**Brief:** Give the number of lines in the data that hold the string "recreates". Nothing else is needed.

####################

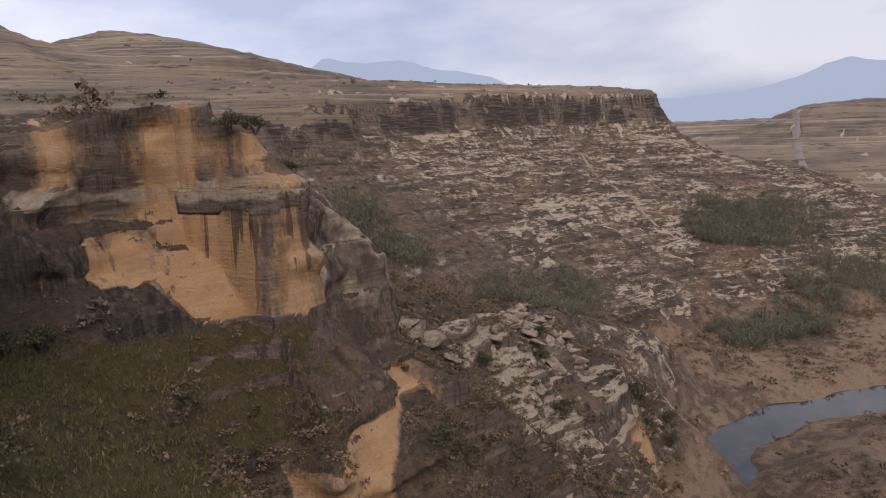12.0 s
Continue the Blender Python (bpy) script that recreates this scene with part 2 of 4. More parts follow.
def profile_table(stations, par, zs, crown=150):
    """How far a face stands back at each height, along a curve; stations: control number, then (height, set-back) pairs."""
    u = [s for s, _ in stations]
    cols = []
    for _, prof in stations:
        prof = [(prof[0][0] - 40, prof[0][1] - 45), *prof, (prof[-1][0] + 14, prof[-1][1] + crown)]
        cols.append(np.interp(zs, [p[0] for p in prof], [p[1] for p in prof]))
    cols = np.array(cols)
    return np.array([np.interp(par, u, cols[:, k]) for k in range(len(zs))], np.float32).T


def lattice(x, y, z, scale, seed):
    """Value noise in -1..1 at flat arrays of places."""
    out = np.zeros(len(x), np.float32)
    p = [np.asarray(a, np.float32) / scale + 1000.37 for a in (x, y, z)]
    i = [np.floor(a).astype(np.int64) for a in p]
    f = [a - b for a, b in zip(p, i)]
    f = [a * a * (3 - 2 * a) for a in f]
    for cx in (0, 1):
        for cy in (0, 1):
            for cz in (0, 1):
                h = ((i[0] + cx) * 73856093) ^ ((i[1] + cy) * 19349663) ^ ((i[2] + cz) * 83492791) ^ (seed * 2654435)
                h = (h * 1103515245 + 12345) & 0x7FFFFFFF
                h = ((h >> 13) ^ h) * 60493 & 0x7FFFFFFF
                w = (f[0] if cx else 1 - f[0]) * (f[1] if cy else 1 - f[1]) * (f[2] if cz else 1 - f[2])
                out += w * (h / 0x3FFFFFFF - 1.0).astype(np.float32)
    return out


# rim of the plateau: hillside, alcove cliff, recess, second wall, shoulder, mesa
RIM = curve_points([(-125, 110), (-98, 162), (-93, 198), (-81, 230), (-58, 246), (-37, 237), (-25, 213), (-8, 208), (8, 206), (28, 205), (44, 205), (51, 215), (58, 235),
                    (66, 236), (73, 229), (79, 222), (96, 219), (110, 226), (119, 242), (126, 268), (140, 315), (150, 365), (195, 405),
                    (277, 423), (380, 432), (486, 429), (570, 410), (612, 383), (650, 430), (720, 560), (900, 900)])
HILLSIDE = [(0, -46), (20, -25), (40, 0), (50, 16), (58, 44)]
MESA = [(-45, -230), (-18, -160), (-2, -125), (8, -70), (30, -18), (42, -6), (46, -3), (54, -1), (57, 1.5), (66, 3.5), (70, 10), (78, 60)]
SADDLE = [(-32, -135), (-15, -80), (-4, -50), (2, -34), (12, -15), (30, 0), (42, 10), (45, 22)]
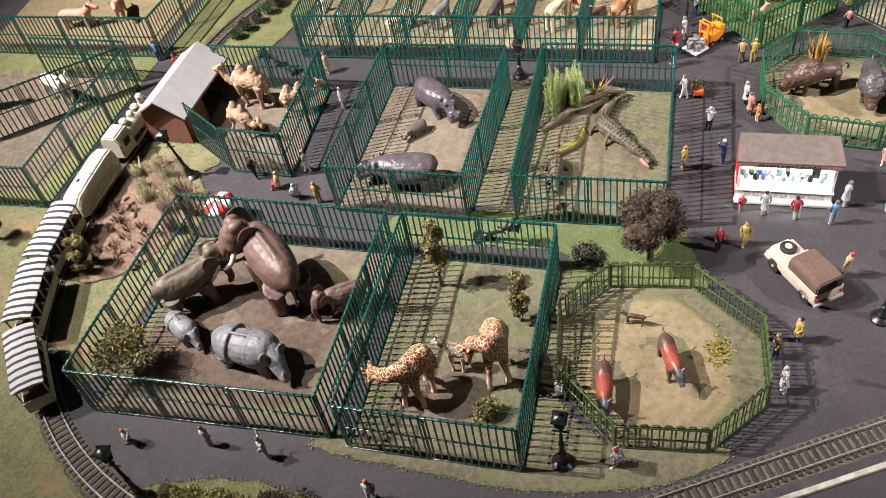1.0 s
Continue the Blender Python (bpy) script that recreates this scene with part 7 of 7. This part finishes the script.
um = thing("parasol", at(-43.0, 27.4, 0.05, 20, 8, -6) @ Matrix.Scale(0.88, 4), "red and white striped parasol", "parasol")
bm = bmesh.new()
apex = bm.verts.new((0, 0, 4.6))
ring = [bm.verts.new((2.3 * math.cos(k * math.pi / 8), 2.3 * math.sin(k * math.pi / 8), 3.7 - 0.1 * (k % 2))) for k in range(16)]
mid = [bm.verts.new((1.3 * math.cos(k * math.pi / 8), 1.3 * math.sin(k * math.pi / 8), 4.35)) for k in range(16)]
for k in range(16):
    i = (k // 2) % 2
    bm.faces.new((ring[k], ring[(k + 1) % 16], mid[(k + 1) % 16], mid[k])).material_index = i
    bm.faces.new((mid[k], mid[(k + 1) % 16], apex)).material_index = i
can = part("canopy", bm, [RED, WHITE], um)
can.modifiers.new("cloth", "SOLIDIFY").thickness = 0.0006
bm = bmesh.new()
tube(bm, [(0, 0, 0), (0, 0, 4.8)], 0.09, 6)
part("pole", bm, WHITE, um)
bm = bmesh.new()
lathe(bm, [(1.2, 1.6), (1.2, 1.75)], 14)
lathe(bm, [(0.5, 0), (0.2, 0.1), (0.12, 1.6)], 10)
part("table", bm, WHITE, um)
for pts in ([(20.8, 69.8, 0.5), (31.6, 79.6, 0.5)], [(68, 69, 0.5), (77.6, 78.6, 0.5)], [(55.0, 76.0, 0.5), (65.2, 66.8, 0.5)]):
    bm = bmesh.new()
    tube(bm, [(*pts[0][:2], 2.6), (*pts[1][:2], 2.6)], 0.075, 6)
    for k in range(3):
        f = k / 2
        x, y = (pts[0][i] + (pts[1][i] - pts[0][i]) * f for i in (0, 1))
        tube(bm, [(x, y, 0), (x, y, 2.6)], 0.05, 5)
        tube(bm, [(x, y, 2.6), (x - 0.7, y + 0.7, 2.6)], 0.06, 5)
    solo("barrier_rail", bm, CREAM, Matrix(), "thin white barrier rail along the cage", "barrier", "white barriers")

# ---- zoo train ----
def along_loop(start):
    """Place and heading of a point so many centimetres along the loop."""
    i = int(start / 0.76) % len(loop)
    a, b = loop[i], loop[(i + 3) % len(loop)]
    return loop[i], math.degrees(math.atan2((b - a).y, (b - a).x))


def bogies(parent, L):
    for x in (-L * 0.32, L * 0.32):
        bm = bmesh.new()
        box(bm, x, 0, 0.75, 2.0, 1.7, 0.5, 0.08)
        b = part("bogie", bm, BLACKM, parent)
        for dx in (-0.6, 0.6):
            for s in (-0.85, 0.85):
                bm = bmesh.new()
                lathe(bm, [(0.42, -0.12), (0.45, 0.1), (0.2, 0.12)], 12)
                part("wheel", bm, RAIL, b, m=at(x + dx, s, 0.95, 0, 90))


STRIPE = mat("dark_stripe", (0.03, 0.03, 0.035), None, 200, 0.5)


def coach(s):
    p, a = along_loop(s)
    t = thing("train_coach", at(p.x, p.y, 0.03, a), "open cream train coach with a black and white striped awning", "train coach", "train coaches")
    L = 8.9
    bm = bmesh.new()
    box(bm, 0, 0, 1.2, L, 3.0, 0.3, 0.05)
    part("floor", bm, BLACKM, t)
    for sy in (-1.42, 1.42):
        bm = bmesh.new()
        box(bm, 0, sy, 1.4, L, 0.14, 1.3, 0.04)
        part("side", bm, IVORY, t)
    for sx in (-L / 2, L / 2):
        bm = bmesh.new()
        box(bm, sx, 0, 1.4, 0.14, 2.9, 1.5, 0.04)
        part("end", bm, IVORY, t)
    for k in range(5):
        for sy in (-1.4, 1.4):
            bm = bmesh.new()
            box(bm, -L / 2 + 0.2 + k * (L - 0.4) / 4, sy, 2.6, 0.16, 0.14, 2.3)
            part("post", bm, IVORY, t)
    for k in range(4):
        bm = bmesh.new()
        box(bm, -L / 2 + 1.3 + k * 2.2, 0, 1.5, 0.5, 2.5, 1.5, 0.08)
        part("seat", bm, CANVAS, t)
    bm = bmesh.new()
    section_body(bm, [(-L / 2 - 0.2, [(1.7, 4.8), (1.7, 4.95), (0.8, 5.2)]), (L / 2 + 0.2, [(1.7, 4.8), (1.7, 4.95), (0.8, 5.2)])])
    aw = part("awning", bm, mat("awning_white", (0.4, 0.385, 0.365), (0.34, 0.325, 0.305), 120, 0.6), t, "white awning with dark stripes")
    n = 8
    for k in range(n):
        x = -L / 2 + (k + 0.25) * L / n
        bm = bmesh.new()
        section_body(bm, [(x, [(1.72, 4.77), (1.72, 4.98), (0.81, 5.23)]), (x + L / n * 0.34, [(1.72, 4.77), (1.72, 4.98), (0.81, 5.23)])])
        part("stripe", bm, STRIPE, aw)
    bogies(t, L)


TRAIN = 27.6
for k in range(3):
    coach(TRAIN + 4 + k * 10.3)
p, a = along_loop(TRAIN + 35.4)
ten = thing("train_tender", at(p.x, p.y, 0.03, a), "cream-white streamlined train tender", "train tender")
bm = bmesh.new()
section_body(bm, [(-5.2, [(1.2, 1.3), (1.3, 2.6), (0.8, 3.4)]), (-4.4, [(1.6, 1.2), (1.6, 3.6), (1.1, 4.4)]), (-1, [(1.65, 1.2), (1.65, 3.7), (1.1, 4.6)]), (3.6, [(1.65, 1.2), (1.65, 3.7), (1.1, 4.7)]), (5, [(1.5, 1.2), (1.5, 3.6), (1.0, 4.5)])])
bmesh.ops.bevel(bm, geom=bm.edges[:], offset=0.2, segments=2, affect="EDGES")
part("body", bm, IVORY, ten)
bm = bmesh.new()
box(bm, -0.2, 0, 4.5, 0.14, 2.4, 0.2)
box(bm, -1.6, 0.4, 4.6, 0.5, 0.4, 0.2, 0.05)
part("hatch", bm, GREY, ten)
bm = bmesh.new()
for s in (-1.68, 1.68):
    for k in range(3):
        box(bm, 0, s, 2.0 + 0.5 * k, 8.6 - k, 0.04, 0.12)
part("side_stripe", bm, GREY, ten)
bogies(ten, 10)
p, a = along_loop(TRAIN + 46.4)
eng = thing("train_engine", at(p.x, p.y, 0.03, a), "cream-white toy steam engine with domes", "train engine")
bm = bmesh.new()
section_body(bm, [(-5, [(1.55, 1.4), (1.6, 4.0), (1.0, 4.9)]), (-1.8, [(1.55, 1.4), (1.6, 4.0), (1.0, 5.0)])])
bmesh.ops.bevel(bm, geom=bm.edges[:], offset=0.18, segments=2, affect="EDGES")
cab = part("cab", bm, IVORY, eng)
for s in (-1.6, 1.6):
    bm = bmesh.new()
    box(bm, -3.4, s, 2.9, 1.3, 0.08, 1.0, 0.05)
    part("window", bm, BLACKM, cab)
bm = bmesh.new()
tube(bm, [(-2, 0, 3.0), (4.8, 0, 3.0), (5.1, 0, 3.0)], [1.25, 1.2, 0.95], 16)
tube(bm, [(5.0, 0, 3.0), (5.35, 0, 3.0)], [0.7, 0.5], 12)
part("boiler", bm, IVORY, eng)
for x, r, h in ((-0.8, 0.62, 4.9), (1.0, 0.5, 4.9), (2.4, 0.62, 5.0), (4.1, 0.5, 5.6)):
    bm = bmesh.new()
    lathe(bm, [(r, 3.6), (r, h - 0.4), (r * 1.05, h - 0.25), (r * 0.7, h), (r * 0.2, h + 0.05)], 14, c=(x, 0))
    part("dome" if h < 5.5 else "chimney", bm, IVORY, eng)
bm = bmesh.new()
box(bm, 1.4, 0, 1.4, 7.4, 3.0, 0.25, 0.06)
part("running_board", bm, IVORY, eng)
bm = bmesh.new()
prism(bm, [(4.9, -1.4), (6.2, -0.3), (6.2, 0.3), (4.9, 1.4)], 0.5, 1.3)
part("cowcatcher", bm, IVORY, eng)
bm = bmesh.new()
lathe(bm, [(0.36, -0.2), (0.4, 0.2)], 12)
part("headlamp", bm, STEEL, eng, m=at(4.9, 0, 4.3, 0, 0, 90))
for x in (-3.2, -0.6, 1.0, 2.6):
    for s in (-1.0, 1.0):
        bm = bmesh.new()
        lathe(bm, [(0.72, -0.12), (0.75, 0.1), (0.3, 0.12)], 16)
        part("wheel", bm, BLACK, eng, m=at(x, s, 1.25, 0, 90))
for s in (-1.25, 1.25):
    bm = bmesh.new()
    box(bm, 0.6, s, 1.1, 4.6, 0.1, 0.2)
    part("side_rod", bm, STEEL, eng)
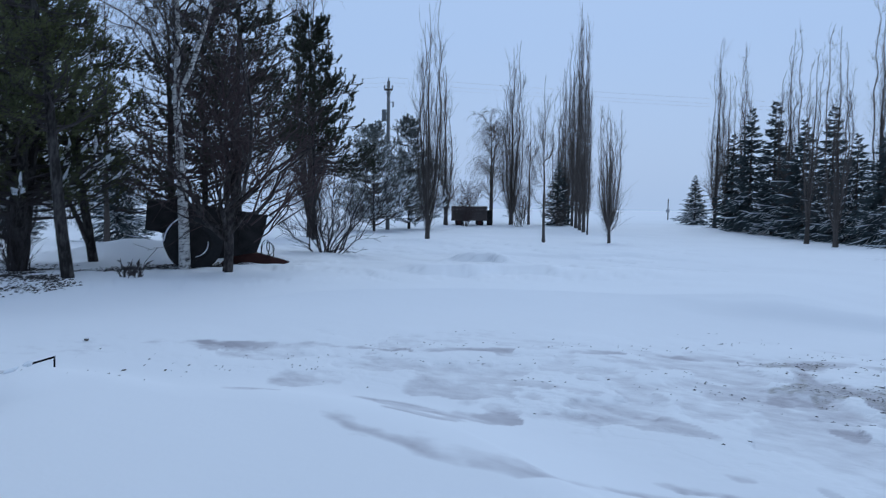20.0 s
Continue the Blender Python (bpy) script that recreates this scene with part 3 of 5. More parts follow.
def poplar_meshes(seed, height=10.0, width=0.10, leaders=6, twigs=34, bare=0.05, top=1.0, straight=False, vase=False, thin=1.0):
    """A bare columnar poplar: a short trunk, sinuous upright leaders and fine upright twigs."""
    rng = np.random.default_rng(seed)
    trunk, crown = Soup(), Soup()
    n = 16
    zz = np.linspace(-0.3, height * (0.62 if vase else 0.97), n)
    f = np.clip(zz / height, 0, 1)[:, None]
    lean = rng.normal(0, 0.008, 2) * height
    sway = np.stack([np.sin(f[:, 0] * 19 + seed), np.cos(f[:, 0] * 15 + 2 * seed)], 1) * 0.006 * height
    P = np.concatenate([lean * f + sway * f, zz[:, None]], 1)
    r = 0.0115 * height * np.clip(1 - f[:, 0], 0, 1) ** 2.0 + 0.010
    r[0] *= 1.3
    trunk.tubes(P[None], r[None], 7)
    u = rng.uniform(0.0, 1.0, leaders)
    h0 = bare + 0.22 * rng.uniform(0.0, 1.0, leaders) ** 2
    h1 = 0.28 + 0.50 * u**1.5
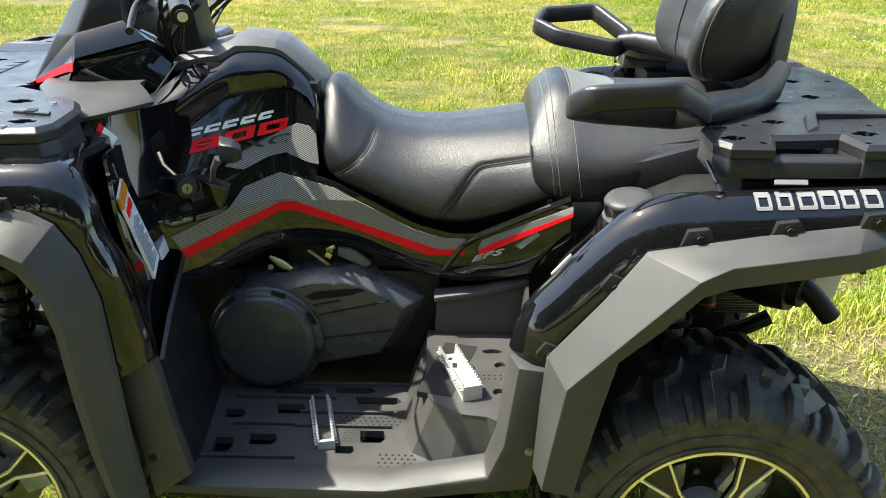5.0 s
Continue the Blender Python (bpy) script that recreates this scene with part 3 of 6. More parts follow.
# --- running boards and footwells, both sides ---
for s in (-1, 1):
    tag = "textured dark grey plastic"
    bm = bag()
    low = [(-1.03, 0.452), (-0.643, 0.438), (-0.355, 0.474), (-0.322, 0.722), (-0.392, 0.735), (-0.412, 0.575), (-0.432, 0.513), (-0.615, 0.476), (-1.0, 0.480)]
    inner = [(x, z) for x, z in low]
    mid = [(-1.03, 0.452), (-0.643, 0.441), (-0.352, 0.478), (-0.318, 0.722), (-0.378, 0.73), (-0.40, 0.57), (-0.428, 0.502), (-0.618, 0.467), (-1.0, 0.471)]
    loft(bm, [[near(x, 0.545, z, s) for x, z in inner], [near(x, 0.572, z, s) for x, z in inner], [near(x, 0.606, z, s) for x, z in mid]])
    board = part("running_board", bm, FLARE, ATV, "textured dark grey plastic footboard rail", bevel=0.005)
    bolt("screw", near(-0.355, 0.604, 0.560, s), (0, s, 0), 0.006, board, STEEL)
    bolt("screw", near(-0.62, 0.600, 0.449, s), (0, s, 0.3), 0.005, board, STEEL)
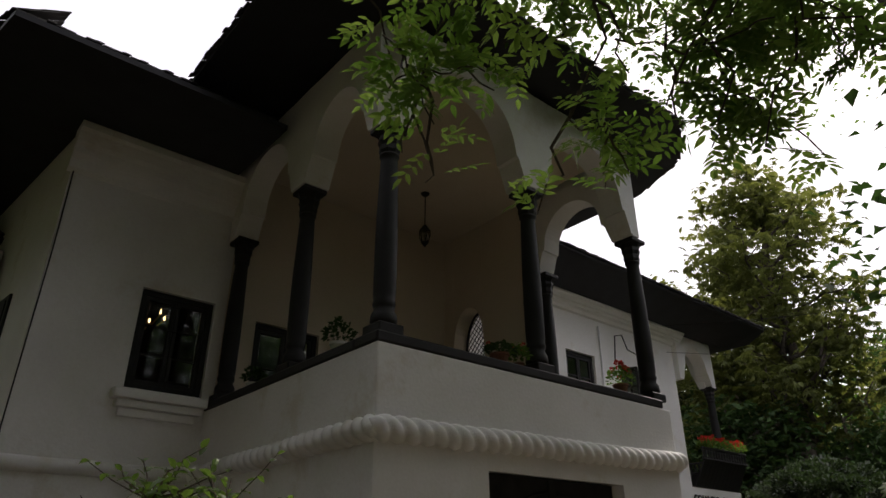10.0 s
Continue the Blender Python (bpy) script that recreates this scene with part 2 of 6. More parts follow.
IRON = material("black_iron", ((0.012, 0.012, 0.012), (0.03, 0.028, 0.026)), 0.5, 8, 80, 0.2, 0.6)
STEEL = material("brushed_steel", ((0.42, 0.40, 0.37), (0.60, 0.58, 0.55)), 0.35, 6, 200, 0.05, 1.0)
GREY_WOOD = material("weathered_grey_brown_wood", ((0.035, 0.028, 0.022), (0.085, 0.07, 0.056)), 0.85, 3, 90, 0.5, per=0.25)
BENCH_WOOD = material("brown_bench_wood", ((0.04, 0.026, 0.02), (0.09, 0.06, 0.045)), 0.6, 4, 100, 0.3, per=0.2)
BARK = material("bark", ((0.035, 0.028, 0.022), (0.11, 0.09, 0.07)), 0.95, 6, 40, 0.9, depth=0.03)
TWIG = material("brown_twig", ((0.05, 0.035, 0.025), (0.12, 0.09, 0.06)), 0.8, 8, 60, 0.3)
TERRACOTTA = material("terracotta", ((0.16, 0.065, 0.04), (0.28, 0.12, 0.075)), 0.8, 6, 60, 0.2)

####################

**Written response:** 5